«Feuilles volantes» d’Alexandre Clérisse: un cri d’amour à la bande dessinée
A travers les récits entrecroisés, tel un ruban de Moebius, de trois auteurs à trois époques différentes, Alexandre Clérisse lance un formidable cri d’amour à la bande dessinée. Et lui offre, avec Feuilles volantes, un petit bijou.
D’abord, il y a Max. Max a 10 ans, vit en 1990 et ne pense qu’à une chose: faire de la bande dessinée. Son imagination débordante atteindra des sommets lorsque, accompagnant son père sur un chantier, la réfection de la toiture d’une ancienne abbaye qui disposait, paraît-il, «d’un des plus grands scriptoriums de la fin du Moyen Age», il découvre, cachés sous le plancher, des caractères de plomb avec «des petits dessins en relief dessus».
Ensuite, il y a Raoul.
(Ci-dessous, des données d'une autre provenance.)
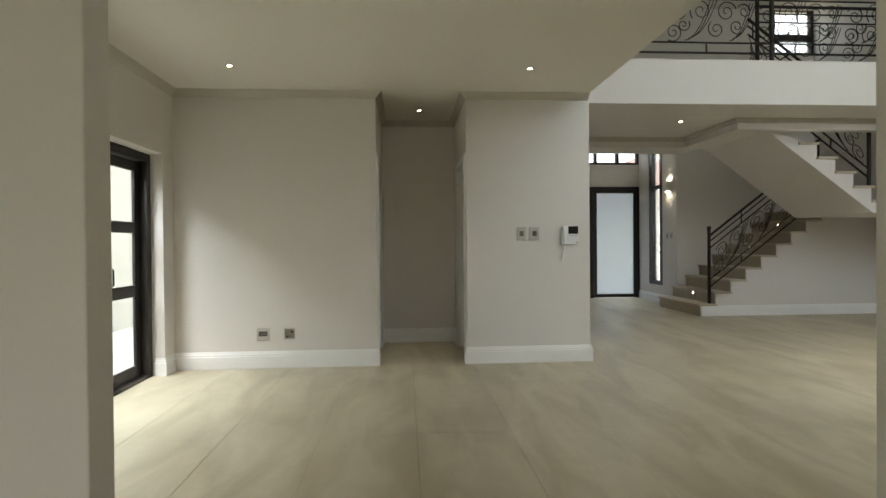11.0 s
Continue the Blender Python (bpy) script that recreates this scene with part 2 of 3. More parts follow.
def add_tube(bm, pts, r, n=6, taper=1.0):
    pts = [Vector(p) for p in pts]
    rings = []
    for i, p in enumerate(pts):
        d = (pts[min(i + 1, len(pts) - 1)] - pts[max(i - 1, 0)]).normalized()
        a = d.cross(Vector((0.31, 0.17, 0.93)))
        if a.length < 1e-3:
            a = d.cross(Vector((1, 0, 0)))
        a.normalize()
        b = d.cross(a)
        q = r * (1 + (taper - 1) * i / max(1, len(pts) - 1))
        rings.append([bm.verts.new(p + q * (math.cos(k * math.tau / n) * a + math.sin(k * math.tau / n) * b)) for k in range(n)])
    for u, v in zip(rings, rings[1:]):
        for k in range(n):
            bm.faces.new((u[k], u[(k + 1) % n], v[(k + 1) % n], v[k]))
    bm.faces.new(rings[0]), bm.faces.new(rings[-1])


def add_lathe(bm, centre, profile, n=20, axis="z"):
    cx, cy, cz = centre
    rings = []
    for r, h in profile:
        ring = []
        for k in range(n):
            c, s = r * math.cos(k * math.tau / n), r * math.sin(k * math.tau / n)
            ring.append(bm.verts.new((cx + c, cy + s, cz + h) if axis == "z" else (cx + h, cy + c, cz + s)))
        rings.append(ring)
    for u, v in zip(rings, rings[1:]):
        for k in range(n):
            bm.faces.new((u[k], u[(k + 1) % n], v[(k + 1) % n], v[k]))
    bm.faces.new(rings[0]), bm.faces.new(rings[-1])


def moulding(name, line, profile, mat, label, category):
    """A profile of (out from the wall, height) swept along a line of wall corners, the room on the right of it, mitred."""
    bm = bmesh.new()
    pts = [Vector((x, y)) for x, y in line]
    rings = []
    for i, p in enumerate(pts):
        ns = []
        for a, b in ((i - 1, i), (i, i + 1)):
            if a >= 0 and b < len(pts):
                d = (pts[b] - pts[a]).normalized()
                ns.append(Vector((d.y, -d.x)))
        m = ns[0] if len(ns) == 1 else (ns[0] + ns[1]) / (1 + ns[0].dot(ns[1]))
        rings.append([bm.verts.new((p.x + m.x * o, p.y + m.y * o, h)) for o, h in profile])
    for u, v in zip(rings, rings[1:]):
        for k in range(len(profile)):
            j = (k + 1) % len(profile)
            bm.faces.new((u[k], u[j], v[j], v[k]))
    bm.faces.new(rings[0]), bm.faces.new(rings[-1])
    return tagged(part(name, bm, mat), label, category, kind="structure")


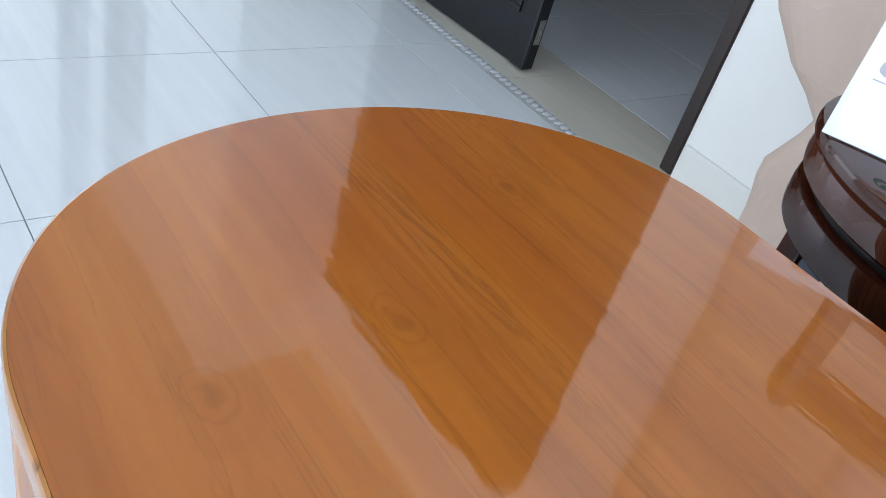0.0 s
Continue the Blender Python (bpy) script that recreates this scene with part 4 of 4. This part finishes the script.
# ---- floor: tiles, strip at the door, sill ----
TX, TY, TS = -2.255, 0.832, 0.603
floor = tagged(part("floor", box_bm(XL - 0.1, XR + 0.1, YF - 0.1, 5.7, -0.30, -0.0025), GROUT), "polished pale ceramic floor tiles with thin grey joints", "floor", kind="structure")


def tile_mesh(name, w, d, mat):
    bm = box_bm(0.0012, w - 0.0012, 0.0012, d - 0.0012, -0.0025, 0.0, 0.0006)
    me = bpy.data.meshes.new(name)
    bmesh.ops.recalc_face_normals(bm, faces=bm.faces)
    bm.to_mesh(me)
    bm.free()
    me.materials.append(mat)
    return me


full = tile_mesh("tile", TS, TS, TILE)
for i in range(-8, 11):
    for j in range(-7, 2):
        x, y = TX + i * TS, TY + j * TS
        if y + TS > 1.618:
            cut = tile_mesh("tile", TS, 1.613 - y, TILE)
            if not (x > DOOR_R + 0.05 or x + TS < DOOR_L - 0.05):
                shared("tile", cut, floor, (x, y, 0))
            else:
                shared("tile", full, floor, (x, y, 0))
        else:
            shared("tile", full, floor, (x, y, 0))
for k in range(3):
    x0 = -2.61 + k * 0.6
    shared("tile", tile_mesh("tile", 0.6, 0.305, SILL_TILE), floor, (x0, 1.663, 0.0))
inner = tile_mesh("tile", TS, TS, TILE)
for i in range(-6, 3):
    for j in range(0, 6):
        shared("tile", inner, floor, (-1.82 + i * TS, 1.970 + j * TS, 0))
strip = thing("threshold_strip", (0, 0, 0), "grey ribbed metal strip let into the floor before the door", "strip", kind="structure")
part("bed", box_bm(-2.63, -1.44, 1.616, 1.661, -0.002, 0.001), plain("grey_mortar", (0.45, 0.46, 0.47), 0.6, 0.2, 60, 0.3), strip)
pebble = bmesh.new()
bmesh.ops.create_icosphere(pebble, subdivisions=1, radius=0.5)
pm = bpy.data.meshes.new("pebble")
pebble.to_mesh(pm)
pebble.free()
pm.materials.append(plain("pale_pebble", (0.62, 0.64, 0.66), 0.3, 0.2, 30, 0.1))
rnd = random.Random(2)
for k in range(46):
    shared("pebble", pm, strip, Matrix.LocRotScale((-2.618 + k * 0.0258, 1.6385 + rnd.uniform(-0.003, 0.003), 0.001), Euler((0, 0, rnd.uniform(-0.5, 0.2))), (0.021, 0.036, 0.012)))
Raoul est moine copiste, et se sent très à l’étroit dans son Moyen Age: «Il se sentait étriqué dans ces parchemins bibliques et les marges ne suffisaient pas à combler sa soif de créativité.» Jusqu’au jour où il rencontre un imprimeur – une nouvelle technologie! – et ses feuilles volantes, vendues à la sauvette sur les marchés, et qui lui vaudront bientôt le bûcher pour hérétisme. Des feuilles volantes que Raoul se mettra lui-même à produire.
Enfin, il y a Suzie. Elle vit dans un futur proche – et pour une fois non apocalyptique – et a réalisé son rêve: devenir dessinatrice, faire de sa passion son métier. Sauf que Suzie n’éprouve plus aucun plaisir à dessiner les histoires et les récits à succès qu’elle a repris de son père, Max. Elle avance, au contraire, en improvisant, sur un récit beaucoup plus personnel et a priori, mais a priori seulement, moins «mainstream». Le sujet? L’histoire d’un jeune garçon qui dessine dans sa chambre l’histoire d’un moine copiste qui dessine l’histoire d’une dessinatrice du futur! Bienvenue, avec ces trois-là, dans l’univers fantastique d’ Alexandre Clérisse, qui atteint avec Feuilles volantes (1) des sommets de narration, de graphisme et de plaisir partagé.
Ode au métier
«Il y a évidemment de moi dans ces trois personnages, à trois étapes différentes dans leur rapport au dessin, à la création et à la bande dessinée», avoue l’auteur passé par l’autoédition, l’histoire de l’art et la communication visuelle – sources qui se retrouvent à chaque étage de ce roman graphique atypique, érudit sans ostentation, riche en compositions graphiques qui n’appartiennent qu’à lui, capable d’embrasser dans un même dessin enluminures ancestrales, techniques de vectorisation et émotions fortes.
«Je voulais parler du dessin, des dessinateurs et de la fascination de nos propres métiers, pour tous liés à l’enfance. Ce besoin très enfantin de dessiner, mais que l’on doit être capable d’adapter à d’autres paradigmes pour en faire un métier. Ce cap, entre le plaisir d’enfant et le professionnel, que beaucoup n’arrivent pas à passer.» Un cap que Clérisse a plus que dépassé dans ce Feuilles volantes à lire et à offrir.